- Music
- 21 Nov 05
Julie Feeney’s status among Ireland’s most promising new artists has been given a major boost with a glowing album review in the New York Times.
“I just sent the album off without any expectation that it would be covered,” Julie told Hot Press, “so I was really thrilled when I saw the review.”
Understandably so. Indeed, it is a remarkable testament to the quality of her work that, despite the fact that it has yet to be released in the US, the writer, Ben Ratliff, felt strongly enough about 13 Songs to demand space for it in what is arguably the world’s most prestigious newspaper title.
“Julie Feeney, a young singer from Galway, Ireland, has distinguished herself by focusing on her voice and keyboards and banishing guitars altogether, and she gets her sense of scale exactly right,” Ratliff writes.
Describing the material as “spare and sturdy”, he concludes that 13 Songs is “a charming, urbane, dreamy record, much more sophisticated than you would expect of a guerilla job.”

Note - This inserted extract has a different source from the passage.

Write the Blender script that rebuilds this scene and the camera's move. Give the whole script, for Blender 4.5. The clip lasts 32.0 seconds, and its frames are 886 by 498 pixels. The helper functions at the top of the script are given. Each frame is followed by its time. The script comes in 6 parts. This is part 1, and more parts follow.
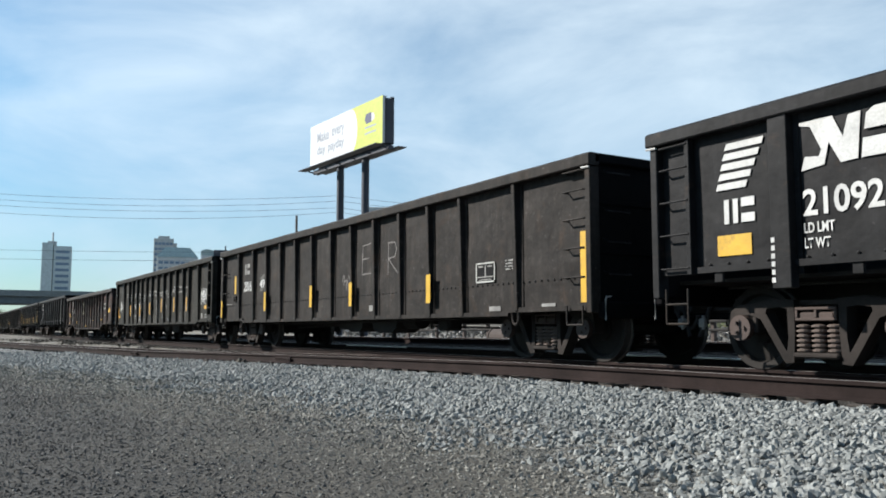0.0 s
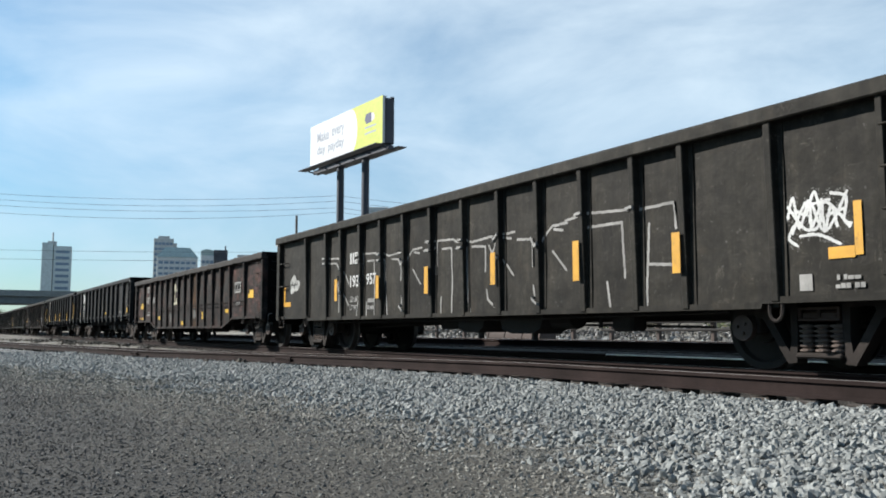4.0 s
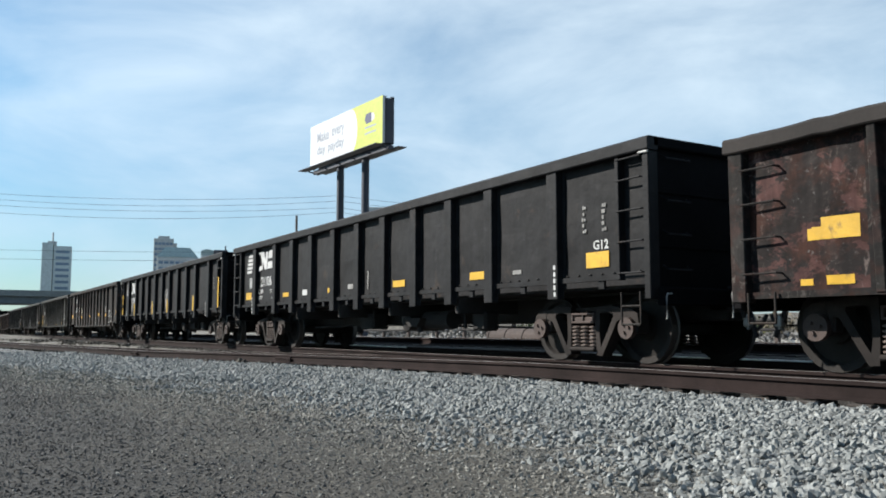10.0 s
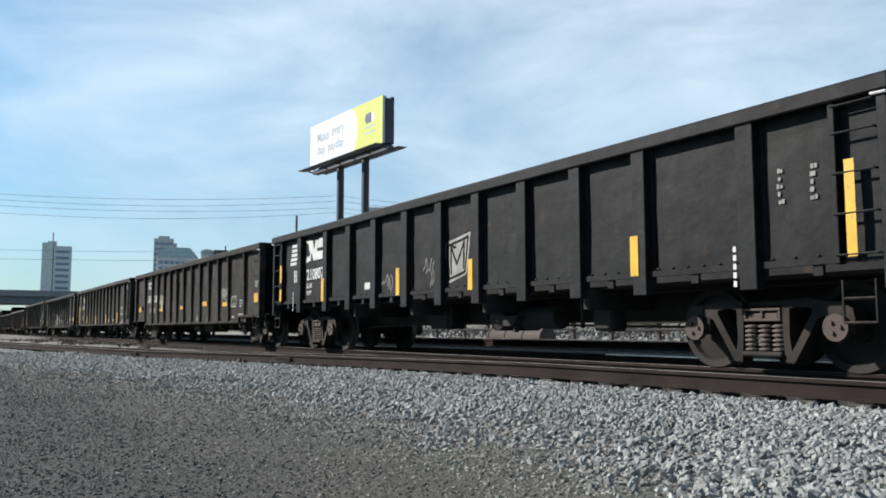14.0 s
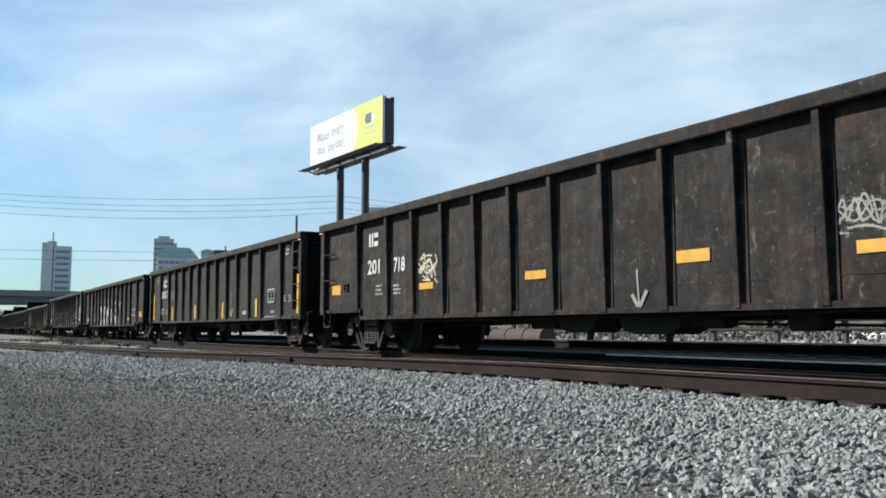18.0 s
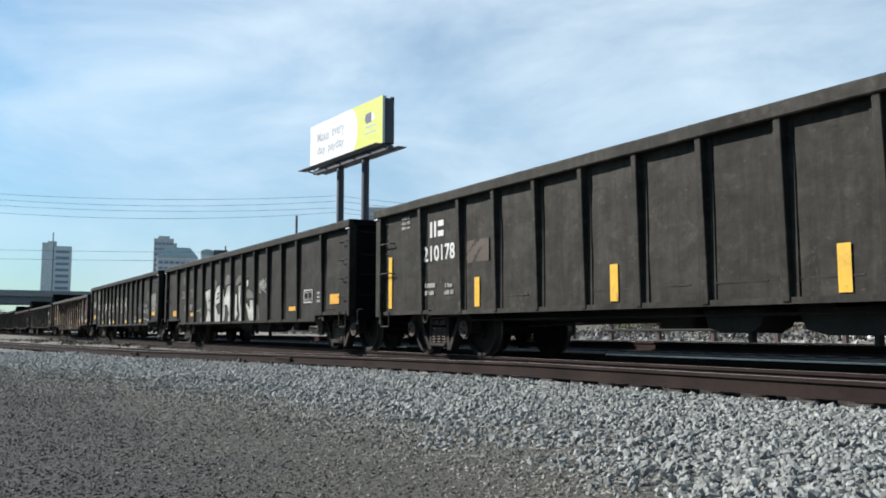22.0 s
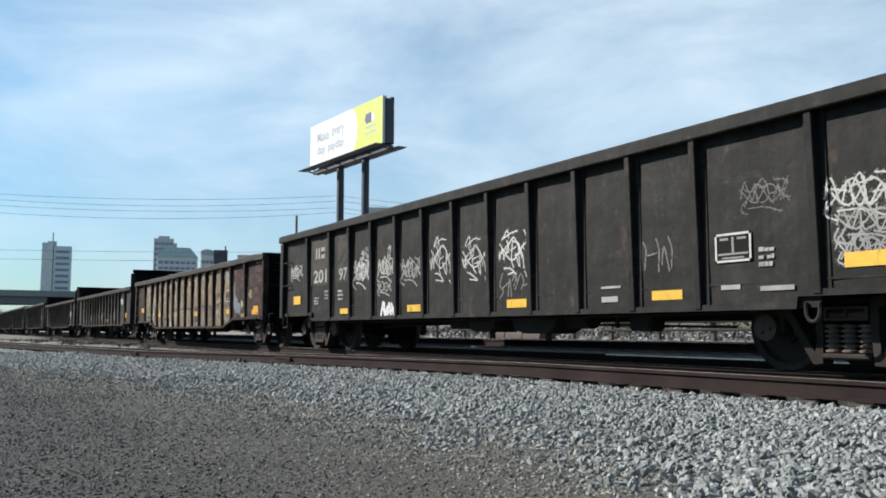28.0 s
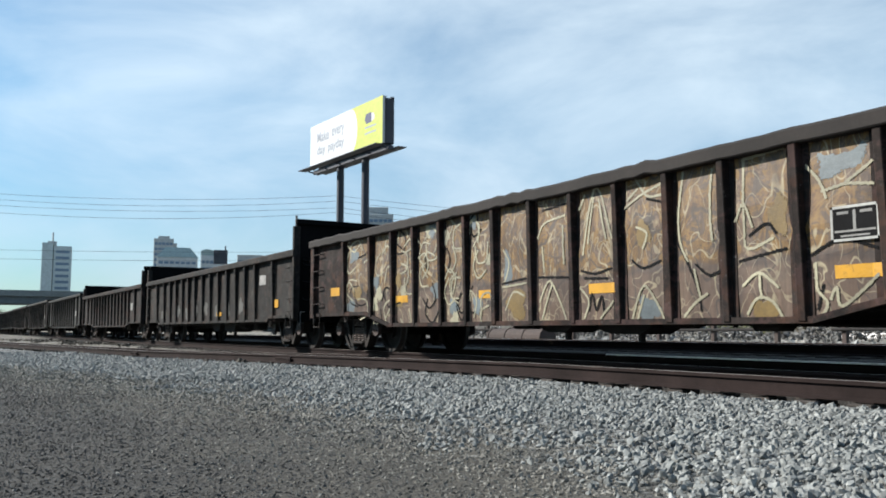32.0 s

Feeney, who is originally from Athenry, is currently living in Dublin and is the subject of the regular ‘At Home With’ feature in the current issue of Hot Press, which is accompanied by superb photos, taken by Cathal Dawson.
13 Songs received a rave review in Hot Press in September, with Jackie Hayden describing Julie Feeney as “the most intriguing female voice to come out of Ireland since Sinéad O’Connor.”
“I’m doing it all myself, but things are going really well,” she told Hot Press. “I was really happy whan the album was reviewed in Hot Press, because I’ve been reading the magazine for years – so it meant a lot to me.”
13 Songs is in all good record shops now.